Why People Care About Justice
It is not intuitively obvious why workers would care about justice, as opposed to their pecuniary benefits. Several models have been proposed and tested, but it is important to recognize that these are not mutually exclusive. Most experts believe that employee responses to injustice are influenced by multiple considerations. Here we will consider the best known accounts, including economic self-interest, the control model, the group-value model, social exchange theory, and deontic justice.
Economic Self-Interest
One early and still influential proposition is that the concern for justice is motivated by a sense of economic self-interest. The fairest system, according to this framework, is the one that maximizes long-term benefits. Even if a single decision is not personally beneficial, long-term payouts are apt to be greater if the individual can rely on fair distribution systems and procedurally just policies. There is evidence in favor of the self-interest model. For example, high performers tend to prefer equity allocations (presumably because their payment will be higher when based on contribution), whereas lower performers tend to prefer equality allocations (presumably because their payment will be higher when everyone earns equivalent amounts). Despite such evidence, self-interest does not seem to be the only motive for justice. For example, if a process is fair individuals tend not to derogate decision makers, even when their outcomes are less than favorable.
The Control Model
Another early framework for understanding justice is the control model. According to the control model, justice matters because it provides people with some means of influencing decisions. This control could be exercised at the decision stage (somewhat akin to distributive justice) or at the process stage (often interpreted as procedural justice, and especially voice). Based on this, research has found that individuals will report some measure of fairness if either decision or process control is present. When they lose both forms of control, of course, people tend to report less justice. The control model was originally formulated within the context of legal proceedings. It has been especially influential in research pertaining to conflict management, plea bargaining, and employee involvement in decision making.
The Group-Value Model
An especially popular approach is the group-value (also called the relational) model of justice. According to the group-value model, individuals are concerned with their social status or standing within important social groups. Injustice in this respect is perceived as a lack of respect on the part of authority figures, and an individual does not feel like an esteemed member of the organization or community. Fairness, and especially procedural fairness, is desirable because it signals that a person is valued by the group and is unlikely to be mistreated. This model makes intuitive sense and evidence supports it. For example, research suggests that procedural justice is a better predictor when it comes from groups with whom individuals closely identify, and it is a less efficacious predictor when it comes from groups not identified with as closely. This is consistent with the group-value model, because standing should be of greater consequence within an important group and of less consequence within an unimportant one.
Social Exchange Theory
Social exchange theory provides an interpersonally oriented understanding of justice but does so in a somewhat different fashion than the group-value model. According to this framework, employees often have economic exchange relationships with their employers and coworkers. These relationships are quid pro quo, with clearly delineated responsibilities for each party. Fair treatment, especially procedural and interactional justice, can create social exchange relationships. These higher-quality relationships tend to involve emotional attachments, a sense of obligation, and open-ended responsibilities to the other party. Justice, therefore, improves performance; furthermore, it engenders citizenship behavior by improving the quality of the relationships among employees, between employees and their supervisor, and between employees and the organization as a whole. There is also solid evidence supporting this model. For example, the impact of procedural and interactional justice on work behavior seems to be at least partially mediated by the quality of interpersonal relationships.
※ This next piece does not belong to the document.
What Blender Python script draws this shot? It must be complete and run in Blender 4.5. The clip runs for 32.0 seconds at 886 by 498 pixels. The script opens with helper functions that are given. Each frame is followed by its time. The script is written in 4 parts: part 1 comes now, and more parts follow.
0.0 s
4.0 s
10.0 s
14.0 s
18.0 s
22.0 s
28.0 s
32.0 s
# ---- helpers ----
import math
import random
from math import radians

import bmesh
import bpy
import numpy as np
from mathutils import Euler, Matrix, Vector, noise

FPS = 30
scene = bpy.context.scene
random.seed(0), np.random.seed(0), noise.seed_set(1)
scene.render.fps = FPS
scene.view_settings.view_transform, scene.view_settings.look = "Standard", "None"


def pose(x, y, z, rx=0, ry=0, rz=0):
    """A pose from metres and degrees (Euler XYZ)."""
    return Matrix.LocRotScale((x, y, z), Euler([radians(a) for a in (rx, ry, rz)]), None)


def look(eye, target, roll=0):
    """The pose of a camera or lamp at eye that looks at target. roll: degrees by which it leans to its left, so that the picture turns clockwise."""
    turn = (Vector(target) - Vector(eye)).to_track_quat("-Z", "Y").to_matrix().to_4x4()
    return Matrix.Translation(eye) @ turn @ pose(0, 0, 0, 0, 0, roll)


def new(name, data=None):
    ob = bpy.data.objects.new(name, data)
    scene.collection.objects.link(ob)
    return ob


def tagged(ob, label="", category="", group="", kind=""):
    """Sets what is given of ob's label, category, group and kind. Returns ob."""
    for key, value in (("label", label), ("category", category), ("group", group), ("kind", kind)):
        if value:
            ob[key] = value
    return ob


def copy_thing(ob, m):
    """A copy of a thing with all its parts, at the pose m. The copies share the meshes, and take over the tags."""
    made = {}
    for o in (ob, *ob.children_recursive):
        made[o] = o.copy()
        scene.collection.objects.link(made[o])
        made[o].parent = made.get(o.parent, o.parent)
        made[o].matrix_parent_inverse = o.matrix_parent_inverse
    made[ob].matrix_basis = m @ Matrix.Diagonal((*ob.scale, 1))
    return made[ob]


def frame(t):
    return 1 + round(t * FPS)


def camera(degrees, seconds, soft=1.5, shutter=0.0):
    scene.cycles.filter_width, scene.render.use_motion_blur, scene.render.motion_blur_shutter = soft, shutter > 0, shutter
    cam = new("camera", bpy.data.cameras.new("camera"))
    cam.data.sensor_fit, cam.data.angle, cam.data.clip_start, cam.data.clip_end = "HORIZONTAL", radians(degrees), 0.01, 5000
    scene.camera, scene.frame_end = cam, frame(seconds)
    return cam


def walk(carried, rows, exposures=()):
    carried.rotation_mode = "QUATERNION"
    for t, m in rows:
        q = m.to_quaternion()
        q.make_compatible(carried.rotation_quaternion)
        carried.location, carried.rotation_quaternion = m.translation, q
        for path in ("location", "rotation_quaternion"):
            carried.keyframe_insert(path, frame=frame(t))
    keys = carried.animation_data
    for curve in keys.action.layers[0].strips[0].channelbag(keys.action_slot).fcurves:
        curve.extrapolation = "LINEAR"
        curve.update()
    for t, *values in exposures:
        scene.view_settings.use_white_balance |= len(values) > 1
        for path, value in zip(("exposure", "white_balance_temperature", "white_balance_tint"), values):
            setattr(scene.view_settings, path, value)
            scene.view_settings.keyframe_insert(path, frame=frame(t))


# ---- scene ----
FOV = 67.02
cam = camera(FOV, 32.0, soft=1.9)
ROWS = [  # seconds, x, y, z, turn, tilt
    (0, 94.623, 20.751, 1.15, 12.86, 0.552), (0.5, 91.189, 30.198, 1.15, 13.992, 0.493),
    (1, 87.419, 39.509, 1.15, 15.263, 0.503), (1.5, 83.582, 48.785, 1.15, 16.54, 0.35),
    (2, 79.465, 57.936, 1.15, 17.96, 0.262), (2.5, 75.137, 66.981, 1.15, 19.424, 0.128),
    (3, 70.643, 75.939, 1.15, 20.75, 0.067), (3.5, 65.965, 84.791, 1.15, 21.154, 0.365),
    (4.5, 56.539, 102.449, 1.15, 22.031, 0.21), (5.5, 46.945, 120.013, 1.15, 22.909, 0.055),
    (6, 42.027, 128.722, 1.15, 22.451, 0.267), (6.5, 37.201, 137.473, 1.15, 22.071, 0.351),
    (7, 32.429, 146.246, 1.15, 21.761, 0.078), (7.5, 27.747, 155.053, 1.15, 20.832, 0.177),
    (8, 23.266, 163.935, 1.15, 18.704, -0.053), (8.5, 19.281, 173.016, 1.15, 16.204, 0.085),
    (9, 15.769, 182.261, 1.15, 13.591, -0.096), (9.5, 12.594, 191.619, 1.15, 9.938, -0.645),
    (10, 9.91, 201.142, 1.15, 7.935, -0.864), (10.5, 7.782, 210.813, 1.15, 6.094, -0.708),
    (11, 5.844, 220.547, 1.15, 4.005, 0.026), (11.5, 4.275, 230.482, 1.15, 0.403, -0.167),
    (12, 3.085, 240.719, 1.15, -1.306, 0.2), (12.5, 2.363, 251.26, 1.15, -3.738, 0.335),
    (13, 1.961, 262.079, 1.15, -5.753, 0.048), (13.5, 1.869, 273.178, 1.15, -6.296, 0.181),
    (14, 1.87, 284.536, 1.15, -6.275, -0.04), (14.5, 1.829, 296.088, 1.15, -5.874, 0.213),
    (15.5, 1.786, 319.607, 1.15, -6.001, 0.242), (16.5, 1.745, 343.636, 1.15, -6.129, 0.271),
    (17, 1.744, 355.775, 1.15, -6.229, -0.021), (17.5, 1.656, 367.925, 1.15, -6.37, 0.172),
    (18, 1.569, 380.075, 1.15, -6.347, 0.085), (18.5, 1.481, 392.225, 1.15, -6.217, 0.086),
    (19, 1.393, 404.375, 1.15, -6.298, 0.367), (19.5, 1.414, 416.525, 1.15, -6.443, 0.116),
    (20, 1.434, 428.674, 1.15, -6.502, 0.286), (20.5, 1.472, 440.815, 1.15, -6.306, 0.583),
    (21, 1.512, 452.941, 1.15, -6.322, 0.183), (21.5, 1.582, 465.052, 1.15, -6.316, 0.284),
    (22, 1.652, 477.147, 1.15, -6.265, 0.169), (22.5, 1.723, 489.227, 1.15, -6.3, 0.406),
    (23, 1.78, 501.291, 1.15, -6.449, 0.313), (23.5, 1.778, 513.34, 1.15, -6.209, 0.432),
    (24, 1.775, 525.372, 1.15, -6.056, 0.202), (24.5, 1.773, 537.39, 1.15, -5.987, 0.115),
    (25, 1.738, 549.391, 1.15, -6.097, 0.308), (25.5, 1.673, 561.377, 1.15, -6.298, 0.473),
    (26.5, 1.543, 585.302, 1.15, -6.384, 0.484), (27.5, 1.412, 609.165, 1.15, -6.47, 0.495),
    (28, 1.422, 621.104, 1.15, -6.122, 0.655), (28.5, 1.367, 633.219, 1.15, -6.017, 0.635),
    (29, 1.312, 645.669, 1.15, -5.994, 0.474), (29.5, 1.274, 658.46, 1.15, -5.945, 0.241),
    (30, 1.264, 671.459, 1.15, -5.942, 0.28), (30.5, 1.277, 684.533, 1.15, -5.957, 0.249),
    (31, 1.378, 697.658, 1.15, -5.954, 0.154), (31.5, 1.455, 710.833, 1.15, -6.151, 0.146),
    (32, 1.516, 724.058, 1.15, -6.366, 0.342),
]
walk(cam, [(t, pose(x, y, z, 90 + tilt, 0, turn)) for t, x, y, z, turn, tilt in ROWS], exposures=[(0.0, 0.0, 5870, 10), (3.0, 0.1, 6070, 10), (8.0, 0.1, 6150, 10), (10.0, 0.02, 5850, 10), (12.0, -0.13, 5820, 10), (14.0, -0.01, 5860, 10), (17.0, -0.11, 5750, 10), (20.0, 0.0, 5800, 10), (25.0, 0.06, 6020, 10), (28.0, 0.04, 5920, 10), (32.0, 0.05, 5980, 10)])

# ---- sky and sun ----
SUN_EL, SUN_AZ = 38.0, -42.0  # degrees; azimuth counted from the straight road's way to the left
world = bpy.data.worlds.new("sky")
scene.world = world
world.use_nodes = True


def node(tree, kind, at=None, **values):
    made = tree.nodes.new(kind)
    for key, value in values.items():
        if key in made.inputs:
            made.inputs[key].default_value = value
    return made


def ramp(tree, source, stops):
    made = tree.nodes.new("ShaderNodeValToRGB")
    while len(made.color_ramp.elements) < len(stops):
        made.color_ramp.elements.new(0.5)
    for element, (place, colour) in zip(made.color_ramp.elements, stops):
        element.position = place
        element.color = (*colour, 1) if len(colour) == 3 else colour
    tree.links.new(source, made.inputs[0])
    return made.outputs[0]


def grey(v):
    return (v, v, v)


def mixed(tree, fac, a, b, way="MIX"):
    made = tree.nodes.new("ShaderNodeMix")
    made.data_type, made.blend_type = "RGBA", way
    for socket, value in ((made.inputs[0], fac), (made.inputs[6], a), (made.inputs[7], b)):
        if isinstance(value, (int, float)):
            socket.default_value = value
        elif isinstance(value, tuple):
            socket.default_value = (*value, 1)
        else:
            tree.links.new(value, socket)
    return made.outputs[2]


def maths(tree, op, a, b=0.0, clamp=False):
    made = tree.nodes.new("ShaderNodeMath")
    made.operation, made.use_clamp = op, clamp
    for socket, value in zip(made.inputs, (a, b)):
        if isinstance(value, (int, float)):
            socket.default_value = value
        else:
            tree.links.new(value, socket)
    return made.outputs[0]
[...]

Although the group-value model and social exchange theory both highlight the importance of relationships, they emphasize somewhat different mechanisms. Notice that the group-value model maintains that justice is based on a fear of exclusion from a desirable social group, as well as worries about exploitation from powerful decision makers. Social exchange theory, however, is based on a sense of obligation and a desire to help the other party.
Deontic Justice
An interesting feature of both the economic approach and the group-value model is the assumption that justice ultimately reduces to self-interest; it is less clear whether the control model and social exchange theory make this same assumption. For clar-ity, we define a self-interested concern as one based on achieving a personal benefit or benefits. These benefits may be financial (as in the case of the economic self-interest model) or social (as in the case of the group-value and relational models). The deontic model of justice breaks with this tradition by proposing that justice matters for its own sake. This approach emphasizes the importance that at least some people tend to place on their moral duty to do the right thing.
The deontic model is unique in proposing that individuals care about justice even when there are no concerns with financial gain and group status, and there is evidence for this. For example, studies suggest that individuals will forgo money to punish an act of injustice. Research has also shown that participants will sometimes sacrifice earnings even without material benefits for doing so and when it is unlikely that the participants identify with the relevant social group. Findings such as these suggest that neither economic gain nor social standing provides a full account of organizational justice. Research on deontic justice is important for another reason as well. By emphasizing moral duty, it builds bridges between empirical work on fair perceptions and normative work on business ethics.
Conclusion
As illustrated, organizational justice refers to perceptions of fairness in terms of outcomes, processes, and interactions. Research to date has concerned itself with identifying antecedents that influence these perceptions and the resulting attitudes and behaviors once these judgments have been made. However, it is important to keep in mind that these perceptions are subject to change, especially with a change in the referent, the standard, by which fairness is assessed. Considering what each possible framework has to offer can develop a more complete sense of the dynamics involved in any study of organizational justice and its effects.